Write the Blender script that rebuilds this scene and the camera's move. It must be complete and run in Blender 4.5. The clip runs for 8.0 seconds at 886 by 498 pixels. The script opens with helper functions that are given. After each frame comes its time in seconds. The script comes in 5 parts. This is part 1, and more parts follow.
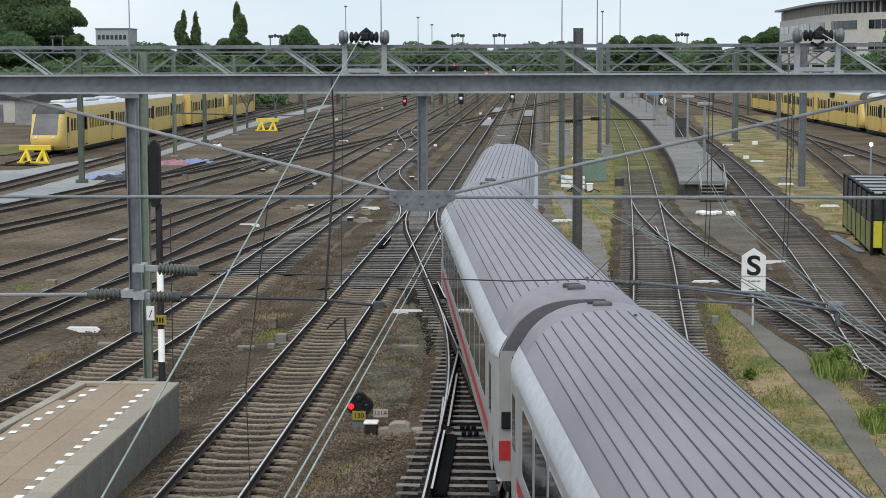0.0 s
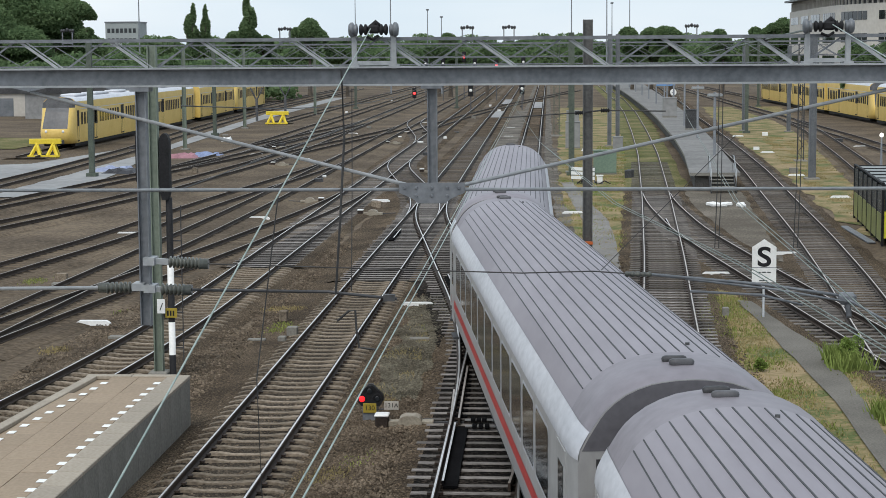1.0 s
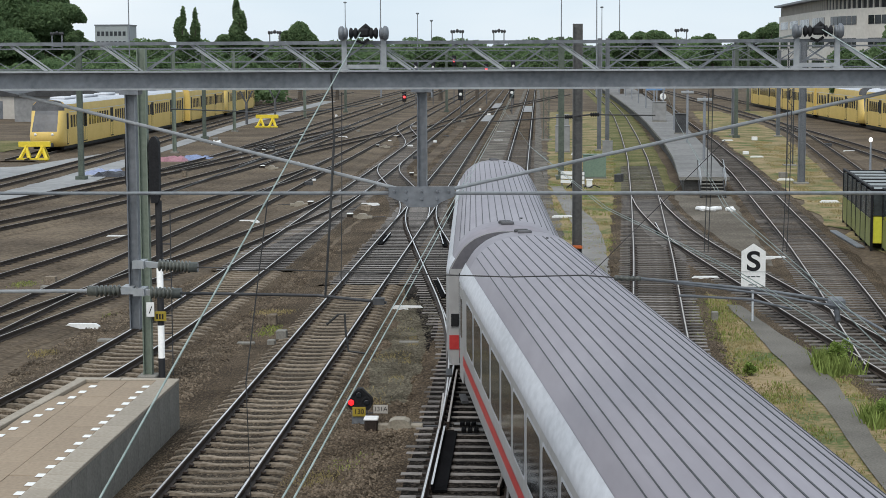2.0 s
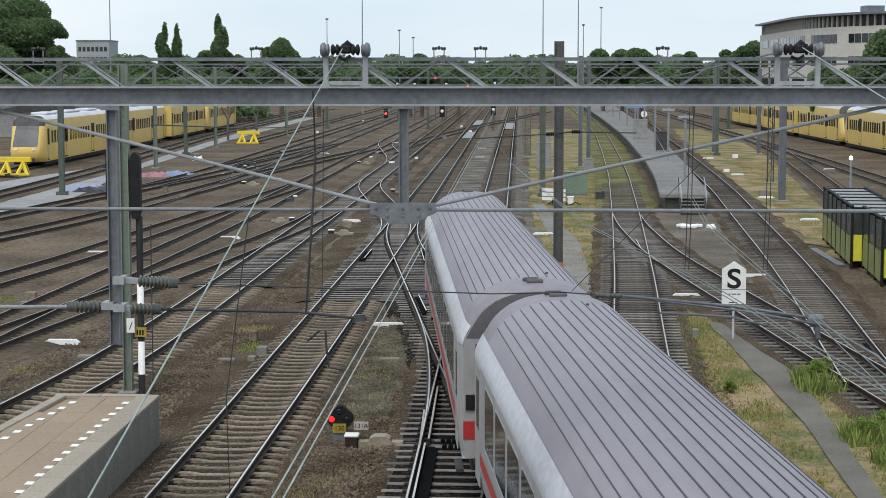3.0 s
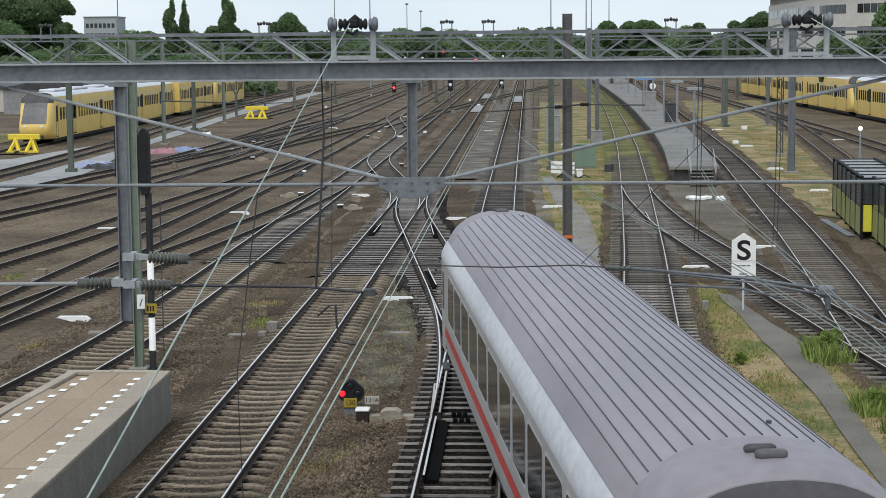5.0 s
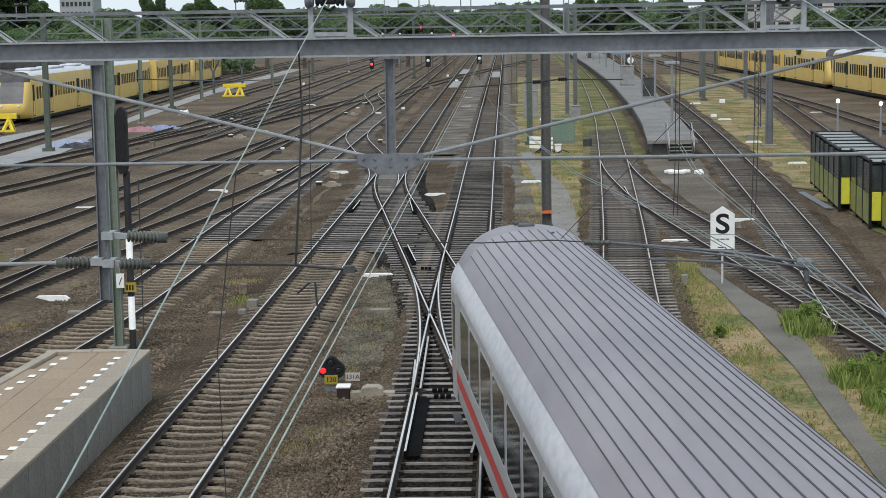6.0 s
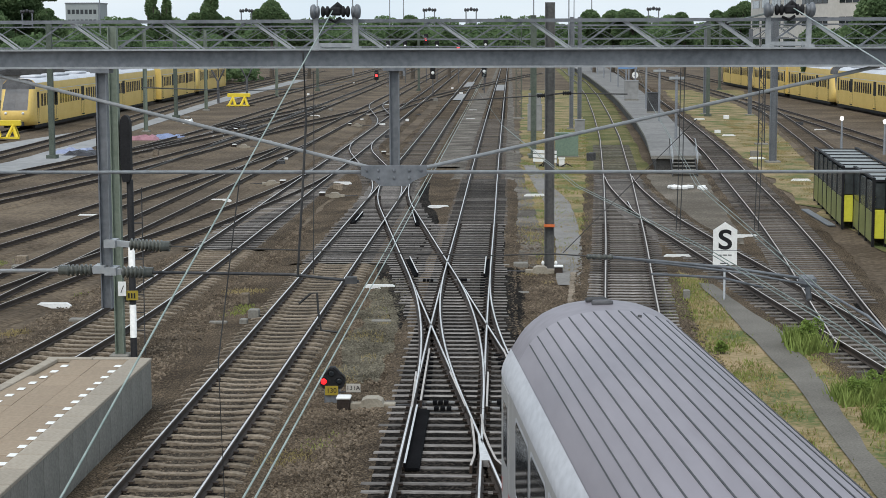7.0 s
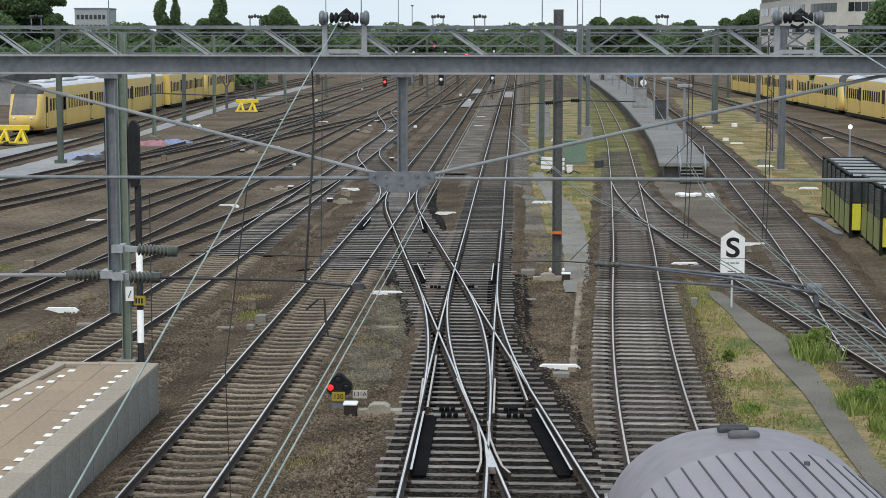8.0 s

##########

◆ **Aim**
Output the material word for word, omitting its pictures.

◆ **Written answer**
Write the Blender script that rebuilds this scene and the camera's move. It must be complete and run in Blender 4.5. The clip runs for 8.0 seconds at 886 by 498 pixels. The script opens with helper functions that are given. After each frame comes its time in seconds. The script comes in 5 parts. This is part 1, and more parts follow.
0.0 s
1.0 s
2.0 s
3.0 s
5.0 s
6.0 s
7.0 s
8.0 s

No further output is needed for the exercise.